I cut some paddocks for hay, that have been purposely reseeded.  That covers us for rolls during the summer. I buy all my oaten hay and Lucerne hay in for chaff cutting - It works out well and I have a good supplier. 

We’ve had one problem mare this year, suffering chronic laminitis.  Michelle from Milne helped with  a specific diet for her using Pegasus Liberty and the turnaround has been great.  She might not go on to foal again, but we’ve managed to stabilise her until weaning time.  It’s great to have that support.

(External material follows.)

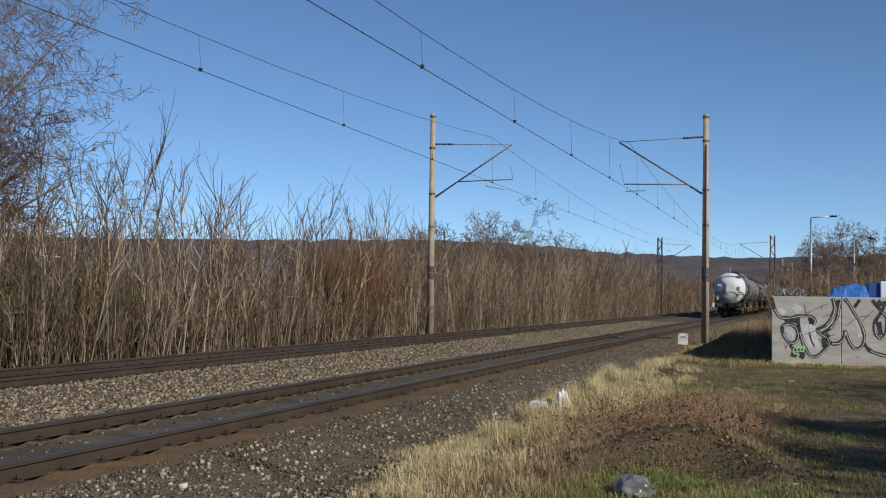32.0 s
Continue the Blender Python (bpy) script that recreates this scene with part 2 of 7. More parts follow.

I only have one tip for getting through the breeding season – patience! I think you just have to go with the flow of how things happen.  I’ve done most of the foaling down myself and the only time I had one of the back-up staff in for foal watch nothing foaled down.  We did have one experience with Jade, one of the staff, recently. It was a Sunday, of course, and I had to take a mare up to Awesome Rock and a mare at the farm, who was overdue, started to foal. It happened that Nygrie had the weekend off so Jade was on watch.  Anyway, on the way up to Gingin I get the phone call ‘John, the mare’s foaling in the paddock!’.  Jade had to get the mare in and assist with foaling.  I was on the way home by the time she had the foal. They had some trouble getting the foal out and then mare started bleeding. She was in a bad way, her gums were very pale, so it was touch and go there for a while.  Anyway, the vet came back twice during the day and by the time I got home they had the mare and foal in the box under treatment.  Jade was naturally a bit stressed and I told her she’d completed her apprenticeship that day.  Her comment was – ‘I’d prefer not to have!’. Anyway, we managed to save the mare and foal and they are both doing well now – so it all ended well.

Other than that, it’s all been fairly smooth.  Our two staff, Nygrie and Jade are excellent and we all work well together.  Hopefully, we can continue to breed some winners.  My daughter always tells me I keep the slow ones and sell the fast ones – up to date she’s been pretty accurate!